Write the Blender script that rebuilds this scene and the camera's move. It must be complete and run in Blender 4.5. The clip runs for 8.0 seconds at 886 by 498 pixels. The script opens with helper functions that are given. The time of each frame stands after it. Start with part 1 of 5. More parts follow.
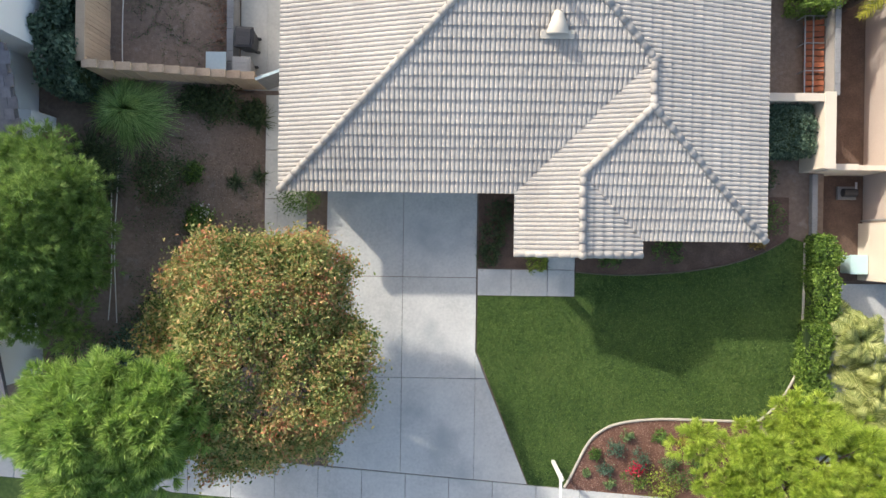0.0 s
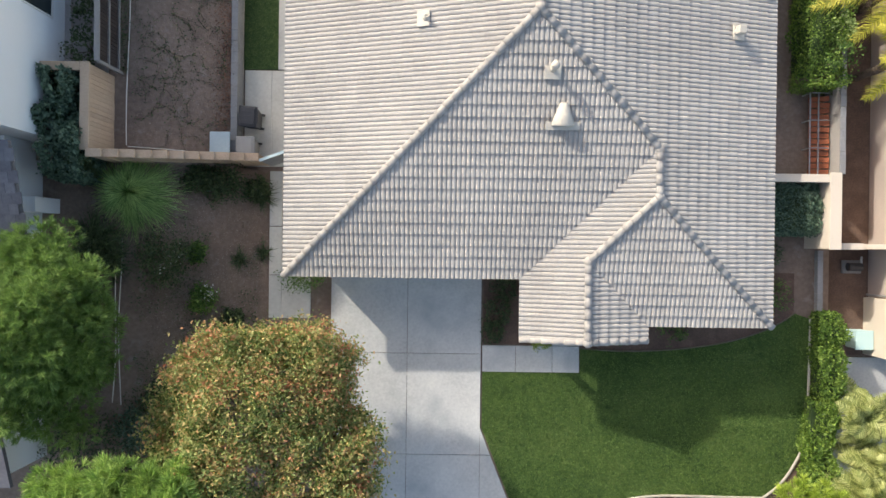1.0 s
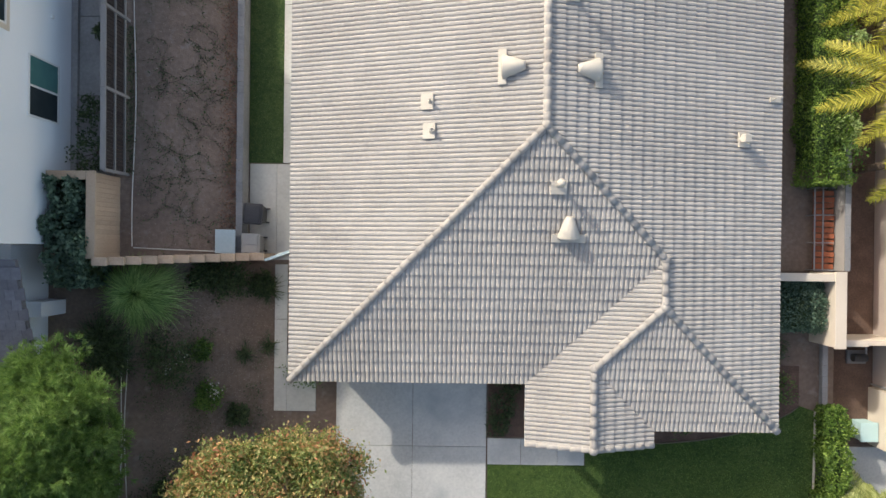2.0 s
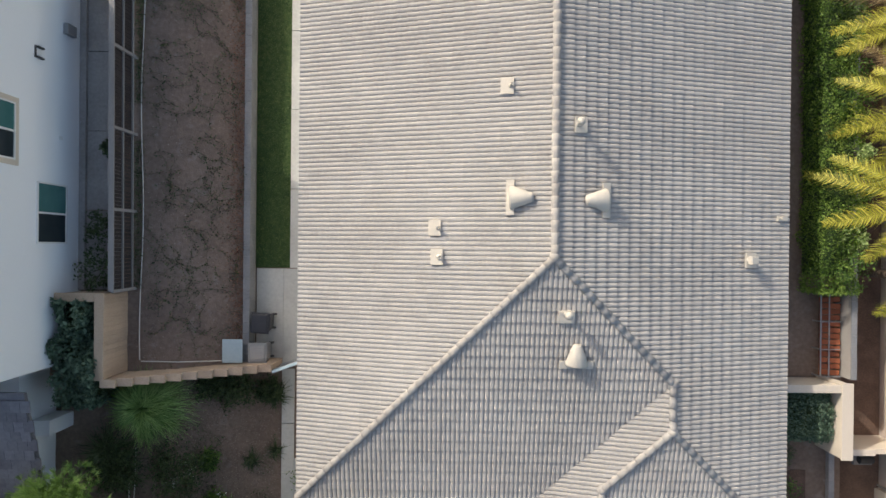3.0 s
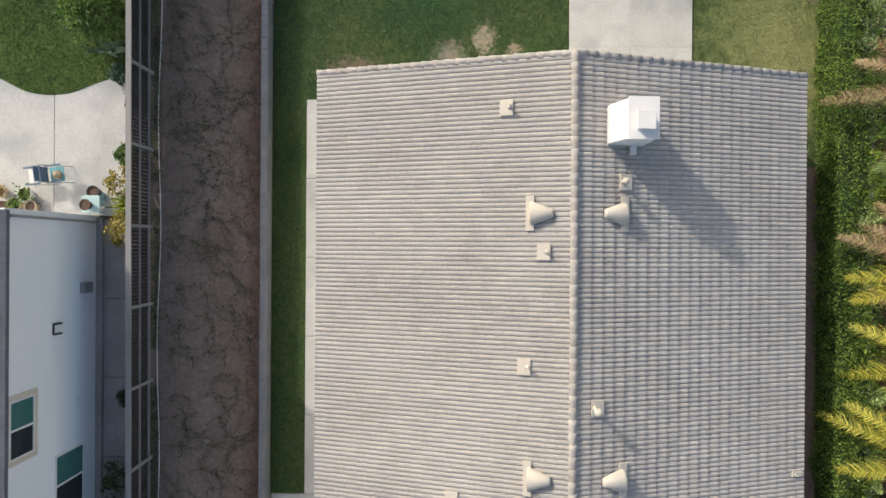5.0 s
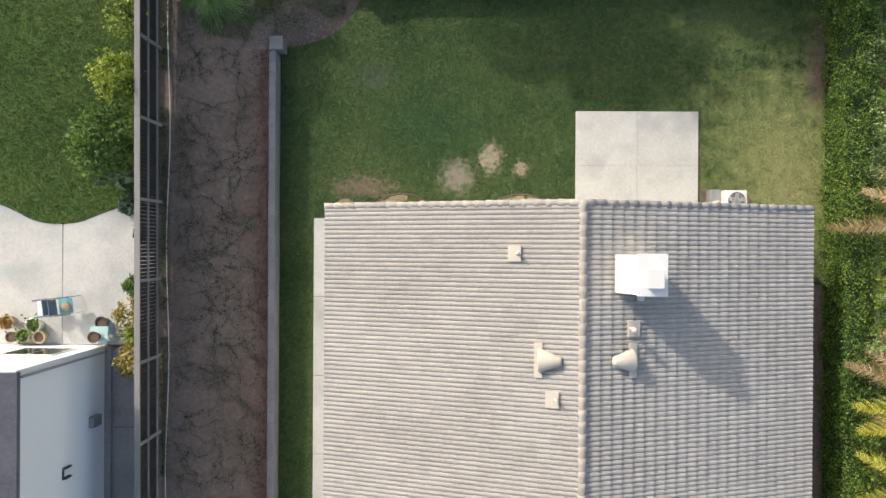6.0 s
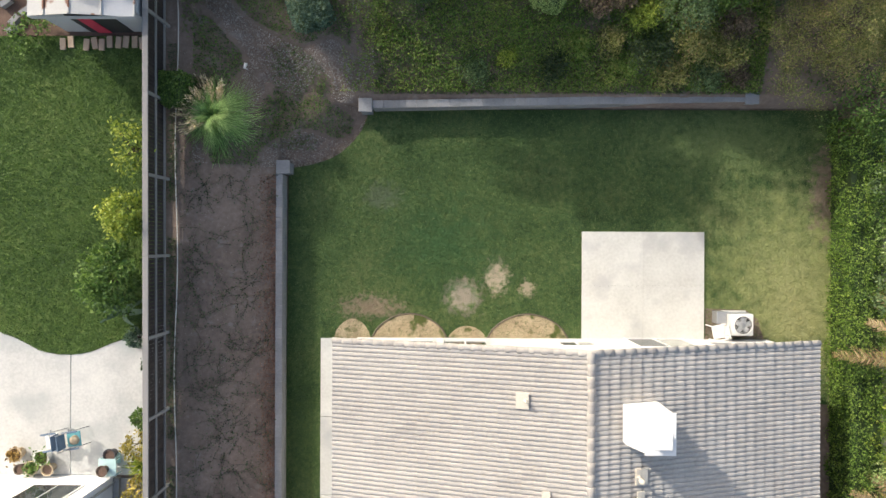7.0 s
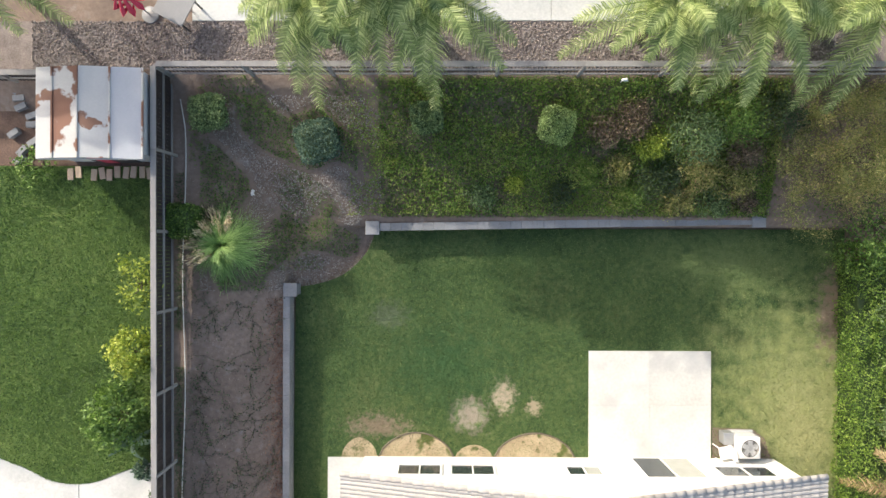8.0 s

Short exercise:
Leave the images out and output the remaining material exactly as it stands.

Answer to this task:
Write the Blender script that rebuilds this scene and the camera's move. It must be complete and run in Blender 4.5. The clip runs for 8.0 seconds at 886 by 498 pixels. The script opens with helper functions that are given. The time of each frame stands after it. Start with part 1 of 5. More parts follow.
0.0 s
1.0 s
2.0 s
3.0 s
5.0 s
6.0 s
7.0 s
8.0 s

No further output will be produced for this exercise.